Add the backend to the Concepts->Backends page and the server/comfig.yml reference.

3. Appendix

3.1. Backend compute type

dstack supports two types of backend compute:

  • VM-based
  • Container-based

3.1.1. VM-based backend compute type

Used if the cloud provider allows provisioning virtual machines (VMs). When dstack provisions a VM, it launches the dstack-shim agent inside the VM. The agent controls the VM and starts Docker containers for users' jobs.

Since dstack controls the entire VM, VM-based backends can support more features, such as blocks, instance volumes, privileged containers, and reusable instances.

Note, all VM-based backend Computes should sublass the ComputeWithPrivilegedSupport mixin, as the dstack-shim agent provides this functionality OOTB.
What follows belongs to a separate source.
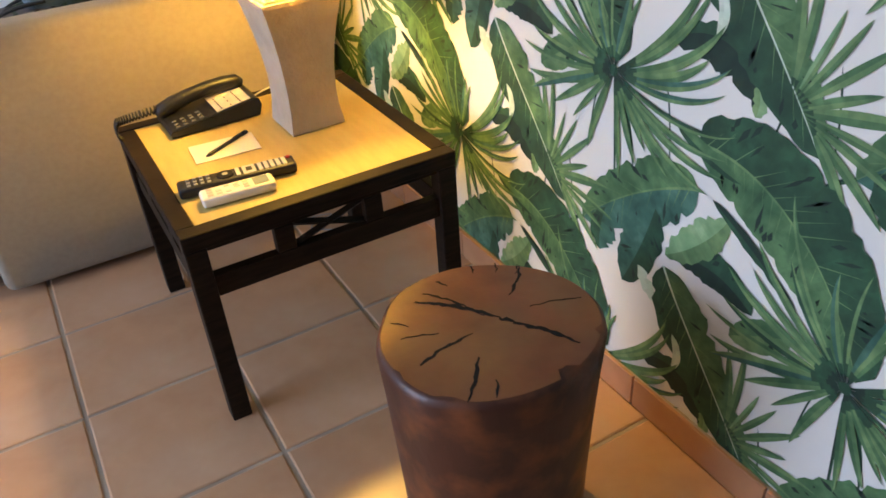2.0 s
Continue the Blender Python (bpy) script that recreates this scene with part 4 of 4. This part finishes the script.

To support a VM-based backend, dstack expects the following:

  • An API for creating and terminating VMs
  • An external IP and a public port for SSH
  • Cloud-init (preferred)
  • VM images with Ubuntu, OpenSSH, GPU drivers, and Docker with NVIDIA runtime

For some VM-based backends, the dstack team also maintains custom VM images with the required dependencies and dstack-specific optimizations.

Examples of VM-based backends include: aws, azure, gcp, lambda, verda, etc.

3.1.2. Container-based backend compute type

Used if the cloud provider only allows provisioning containers. When dstack provisions a container, it launches the dstack-runner agent inside the container. The agent accepts and runs users' jobs.

Since dstack doesn't control the underlying machine, container-based backends don't support some dstack features, such as blocks, instance volumes, privileged containers, and reusable instances.

To support a container-based backend, dstack expects the following:

  • An API for creating and terminating containers
  • Containers properly configured to access GPUs
  • An external IP and a public port for SSH
  • A way to specify the Docker image
  • A way to specify credentials for pulling images from private Docker registries
  • A way to override the container entrypoint (at least ~2KB)
  • A way to override the container user to root (as in docker run --user root ...)

Examples of container-based backends include: kubernetes, vastai, runpod.